We stop in Vernon for lunch at an Italian restaurant, which gave us our own dining room and had a good last meal together. After lunch we gather in a saloon parking lot and continue our Eucharist on the Run, using Millie’s hood as our table. We receive Christ anew in that place, reminding each of us that Christ can be found, truly, anywhere, and we wait for the final blessing and dismissal for our return at St. Anne.
Naturally, we face one last obstacle. Our arrival on the edge of Ft. Worth coincides precisely with rush hour. However, we are carried through that storm and roll into the Saint Anne parking lot, greeted by signs and banners and a band, of sorts. The pilgrims pile out and greet their families, but are then brought to the labyrinth for one last leg of the journey.

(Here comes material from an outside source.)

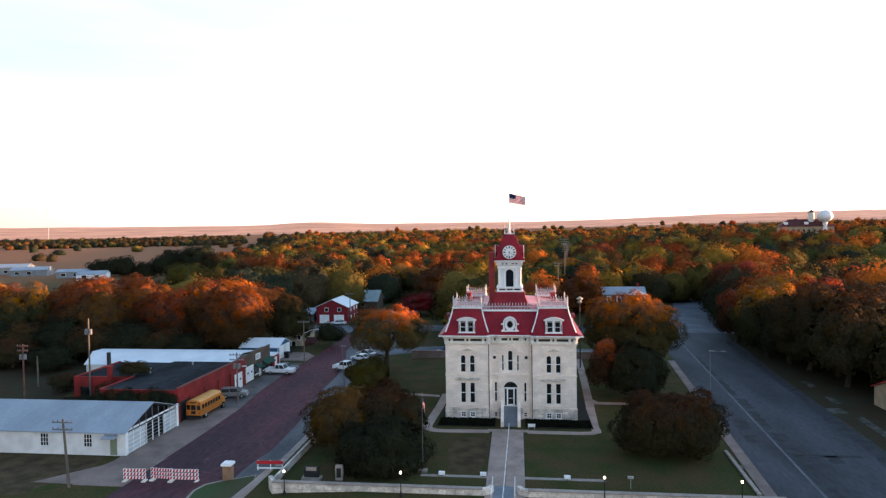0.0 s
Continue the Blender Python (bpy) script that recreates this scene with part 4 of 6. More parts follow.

In the middle ages, pilgrims who were intent on traveling to Jerusalem, were often unable to go because of war or other strife. An alternative was to travel to one of the great medieval cathedrals. In some of these places, the labyrinth was the last leg of
the pilgrimage, winding through the path to the center, to know one had truly completed the journey. And so, the sponsors began and walked in through our labyrinth, finding the center and pausing for prayer. The pilgrims followed one by one. The adults wound their way out, leaving the center to the pilgrims. By their own choice and design, they took hands and offered prayers around that circle of ten. Fr. Andrew offered the blessing and dismissal, adding “Your pilgrimage is ended; your journey goes ever on” and the pilgrims began their walk out of the labyrinth. This walk they did linked one to another, hands on shoulders, so that none should be left behind, a symbol of the community formed on this journey. As they exited the labyrinth, each was greeted with “Welcome home!”